▸ Problem to solve:
Return only the lines running from the line with "finishes the script." down to the line with "side_rail(-1, XL)", both included, exactly as they appear.

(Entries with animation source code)
━━━━━━━━
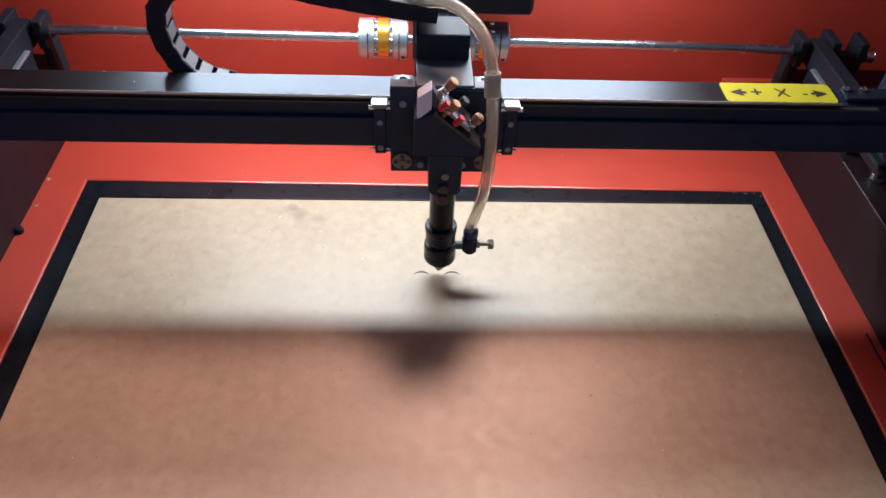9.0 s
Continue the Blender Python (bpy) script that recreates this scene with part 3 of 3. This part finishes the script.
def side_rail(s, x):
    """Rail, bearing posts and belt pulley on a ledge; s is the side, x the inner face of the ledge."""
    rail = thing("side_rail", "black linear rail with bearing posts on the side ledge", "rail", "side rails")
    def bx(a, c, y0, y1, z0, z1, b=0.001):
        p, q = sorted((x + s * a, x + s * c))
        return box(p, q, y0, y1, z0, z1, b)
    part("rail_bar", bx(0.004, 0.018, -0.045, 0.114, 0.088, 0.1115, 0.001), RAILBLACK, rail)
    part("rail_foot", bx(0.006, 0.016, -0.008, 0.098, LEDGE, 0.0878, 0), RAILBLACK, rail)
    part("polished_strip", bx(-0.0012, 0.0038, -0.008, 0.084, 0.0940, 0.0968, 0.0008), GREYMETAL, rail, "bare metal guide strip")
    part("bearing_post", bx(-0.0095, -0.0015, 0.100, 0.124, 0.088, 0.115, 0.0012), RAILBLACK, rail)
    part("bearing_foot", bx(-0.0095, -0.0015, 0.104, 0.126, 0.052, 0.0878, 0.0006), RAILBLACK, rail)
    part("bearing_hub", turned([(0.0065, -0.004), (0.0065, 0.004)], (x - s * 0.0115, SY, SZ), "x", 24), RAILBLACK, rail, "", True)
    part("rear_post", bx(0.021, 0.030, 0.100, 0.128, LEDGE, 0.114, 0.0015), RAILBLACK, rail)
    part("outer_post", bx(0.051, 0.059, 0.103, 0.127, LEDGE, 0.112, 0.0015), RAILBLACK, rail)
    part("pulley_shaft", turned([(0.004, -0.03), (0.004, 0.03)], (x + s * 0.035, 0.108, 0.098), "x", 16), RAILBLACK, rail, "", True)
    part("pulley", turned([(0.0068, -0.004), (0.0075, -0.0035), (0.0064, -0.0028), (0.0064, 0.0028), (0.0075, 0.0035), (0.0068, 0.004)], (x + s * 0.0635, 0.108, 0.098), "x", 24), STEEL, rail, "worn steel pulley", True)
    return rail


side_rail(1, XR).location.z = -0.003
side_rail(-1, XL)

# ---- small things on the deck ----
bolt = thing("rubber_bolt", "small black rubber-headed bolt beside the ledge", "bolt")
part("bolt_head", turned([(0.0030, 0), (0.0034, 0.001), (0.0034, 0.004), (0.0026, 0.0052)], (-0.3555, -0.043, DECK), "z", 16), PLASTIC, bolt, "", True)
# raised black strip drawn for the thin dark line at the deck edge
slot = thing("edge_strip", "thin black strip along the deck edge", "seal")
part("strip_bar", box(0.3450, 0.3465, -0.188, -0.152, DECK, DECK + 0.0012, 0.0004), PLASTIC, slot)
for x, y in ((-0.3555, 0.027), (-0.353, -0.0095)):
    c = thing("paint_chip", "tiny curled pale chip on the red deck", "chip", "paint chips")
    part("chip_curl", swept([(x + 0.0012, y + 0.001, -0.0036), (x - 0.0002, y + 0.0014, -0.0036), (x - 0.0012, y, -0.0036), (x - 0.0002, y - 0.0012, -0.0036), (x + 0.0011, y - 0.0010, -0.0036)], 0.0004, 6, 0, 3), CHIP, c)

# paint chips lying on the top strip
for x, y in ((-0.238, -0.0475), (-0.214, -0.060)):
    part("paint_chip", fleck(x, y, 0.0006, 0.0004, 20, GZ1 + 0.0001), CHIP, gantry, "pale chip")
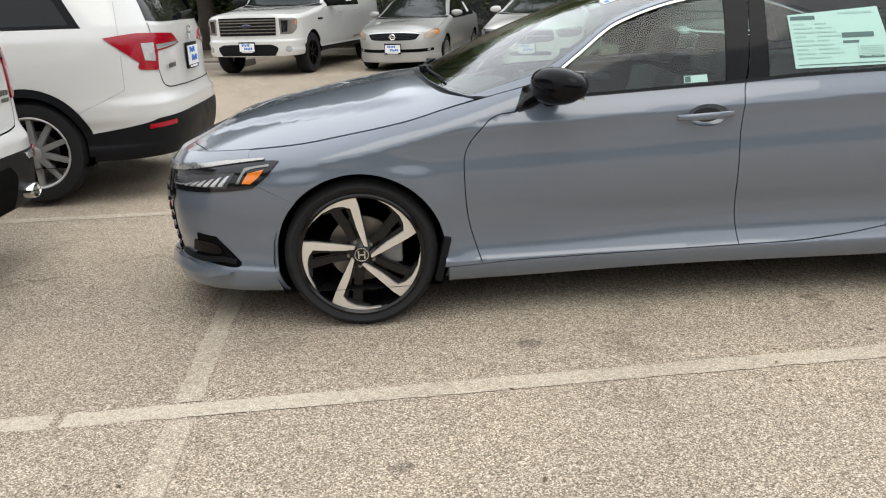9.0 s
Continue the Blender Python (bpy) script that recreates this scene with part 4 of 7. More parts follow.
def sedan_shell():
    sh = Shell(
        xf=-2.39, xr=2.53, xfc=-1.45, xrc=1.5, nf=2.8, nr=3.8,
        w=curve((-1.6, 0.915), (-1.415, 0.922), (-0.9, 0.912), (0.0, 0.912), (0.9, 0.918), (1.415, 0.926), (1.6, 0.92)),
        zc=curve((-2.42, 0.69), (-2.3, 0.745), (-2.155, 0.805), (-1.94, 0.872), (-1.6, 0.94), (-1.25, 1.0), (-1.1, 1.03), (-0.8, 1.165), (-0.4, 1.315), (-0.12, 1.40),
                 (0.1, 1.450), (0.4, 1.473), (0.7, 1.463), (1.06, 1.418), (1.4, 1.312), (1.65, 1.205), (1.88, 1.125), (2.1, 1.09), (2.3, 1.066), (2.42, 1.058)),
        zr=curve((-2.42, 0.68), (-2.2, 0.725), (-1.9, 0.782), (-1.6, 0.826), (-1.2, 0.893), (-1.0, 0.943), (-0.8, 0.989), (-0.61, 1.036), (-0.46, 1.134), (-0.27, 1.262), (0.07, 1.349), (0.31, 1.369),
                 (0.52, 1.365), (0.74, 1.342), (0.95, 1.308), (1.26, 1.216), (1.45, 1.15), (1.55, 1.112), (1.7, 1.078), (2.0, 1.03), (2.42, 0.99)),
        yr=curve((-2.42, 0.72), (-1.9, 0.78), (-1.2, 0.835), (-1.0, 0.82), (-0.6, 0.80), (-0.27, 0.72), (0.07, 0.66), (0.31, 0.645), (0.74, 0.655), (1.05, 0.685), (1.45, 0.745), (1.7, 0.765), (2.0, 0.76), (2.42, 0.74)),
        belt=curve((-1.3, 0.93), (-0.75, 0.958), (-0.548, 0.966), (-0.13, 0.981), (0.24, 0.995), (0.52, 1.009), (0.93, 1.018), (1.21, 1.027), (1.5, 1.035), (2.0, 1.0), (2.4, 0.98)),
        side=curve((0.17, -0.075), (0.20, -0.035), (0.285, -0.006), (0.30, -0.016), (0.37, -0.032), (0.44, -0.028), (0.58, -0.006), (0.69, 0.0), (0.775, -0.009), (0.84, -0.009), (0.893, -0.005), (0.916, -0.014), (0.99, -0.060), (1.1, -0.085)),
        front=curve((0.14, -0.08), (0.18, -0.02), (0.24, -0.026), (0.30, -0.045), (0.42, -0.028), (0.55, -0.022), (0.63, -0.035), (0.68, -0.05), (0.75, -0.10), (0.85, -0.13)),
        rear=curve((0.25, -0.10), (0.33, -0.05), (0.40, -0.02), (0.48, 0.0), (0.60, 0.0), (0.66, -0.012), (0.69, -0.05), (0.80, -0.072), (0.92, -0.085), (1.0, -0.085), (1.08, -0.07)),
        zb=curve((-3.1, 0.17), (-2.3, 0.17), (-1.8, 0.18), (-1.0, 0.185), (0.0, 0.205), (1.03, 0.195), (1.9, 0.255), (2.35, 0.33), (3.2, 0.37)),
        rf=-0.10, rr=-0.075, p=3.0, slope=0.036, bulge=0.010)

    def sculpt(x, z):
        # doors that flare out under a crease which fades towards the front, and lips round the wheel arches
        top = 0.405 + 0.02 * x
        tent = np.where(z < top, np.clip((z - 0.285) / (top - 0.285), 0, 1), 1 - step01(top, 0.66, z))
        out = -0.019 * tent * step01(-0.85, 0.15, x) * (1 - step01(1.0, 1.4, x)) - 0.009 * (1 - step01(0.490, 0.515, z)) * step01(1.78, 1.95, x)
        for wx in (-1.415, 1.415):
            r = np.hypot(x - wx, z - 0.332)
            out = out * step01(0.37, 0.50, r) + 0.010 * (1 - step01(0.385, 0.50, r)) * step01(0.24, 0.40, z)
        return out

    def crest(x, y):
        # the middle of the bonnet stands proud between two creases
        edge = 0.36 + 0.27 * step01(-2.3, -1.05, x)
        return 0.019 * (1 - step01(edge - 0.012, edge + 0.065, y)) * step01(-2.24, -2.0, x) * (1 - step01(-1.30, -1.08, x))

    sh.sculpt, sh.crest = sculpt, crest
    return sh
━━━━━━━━
▸ Exercise result:
Continue the Blender Python (bpy) script that recreates this scene with part 3 of 3. This part finishes the script.
def side_rail(s, x):
    """Rail, bearing posts and belt pulley on a ledge; s is the side, x the inner face of the ledge."""
    rail = thing("side_rail", "black linear rail with bearing posts on the side ledge", "rail", "side rails")
    def bx(a, c, y0, y1, z0, z1, b=0.001):
        p, q = sorted((x + s * a, x + s * c))
        return box(p, q, y0, y1, z0, z1, b)
    part("rail_bar", bx(0.004, 0.018, -0.045, 0.114, 0.088, 0.1115, 0.001), RAILBLACK, rail)
    part("rail_foot", bx(0.006, 0.016, -0.008, 0.098, LEDGE, 0.0878, 0), RAILBLACK, rail)
    part("polished_strip", bx(-0.0012, 0.0038, -0.008, 0.084, 0.0940, 0.0968, 0.0008), GREYMETAL, rail, "bare metal guide strip")
    part("bearing_post", bx(-0.0095, -0.0015, 0.100, 0.124, 0.088, 0.115, 0.0012), RAILBLACK, rail)
    part("bearing_foot", bx(-0.0095, -0.0015, 0.104, 0.126, 0.052, 0.0878, 0.0006), RAILBLACK, rail)
    part("bearing_hub", turned([(0.0065, -0.004), (0.0065, 0.004)], (x - s * 0.0115, SY, SZ), "x", 24), RAILBLACK, rail, "", True)
    part("rear_post", bx(0.021, 0.030, 0.100, 0.128, LEDGE, 0.114, 0.0015), RAILBLACK, rail)
    part("outer_post", bx(0.051, 0.059, 0.103, 0.127, LEDGE, 0.112, 0.0015), RAILBLACK, rail)
    part("pulley_shaft", turned([(0.004, -0.03), (0.004, 0.03)], (x + s * 0.035, 0.108, 0.098), "x", 16), RAILBLACK, rail, "", True)
    part("pulley", turned([(0.0068, -0.004), (0.0075, -0.0035), (0.0064, -0.0028), (0.0064, 0.0028), (0.0075, 0.0035), (0.0068, 0.004)], (x + s * 0.0635, 0.108, 0.098), "x", 24), STEEL, rail, "worn steel pulley", True)
    return rail


side_rail(1, XR).location.z = -0.003
side_rail(-1, XL)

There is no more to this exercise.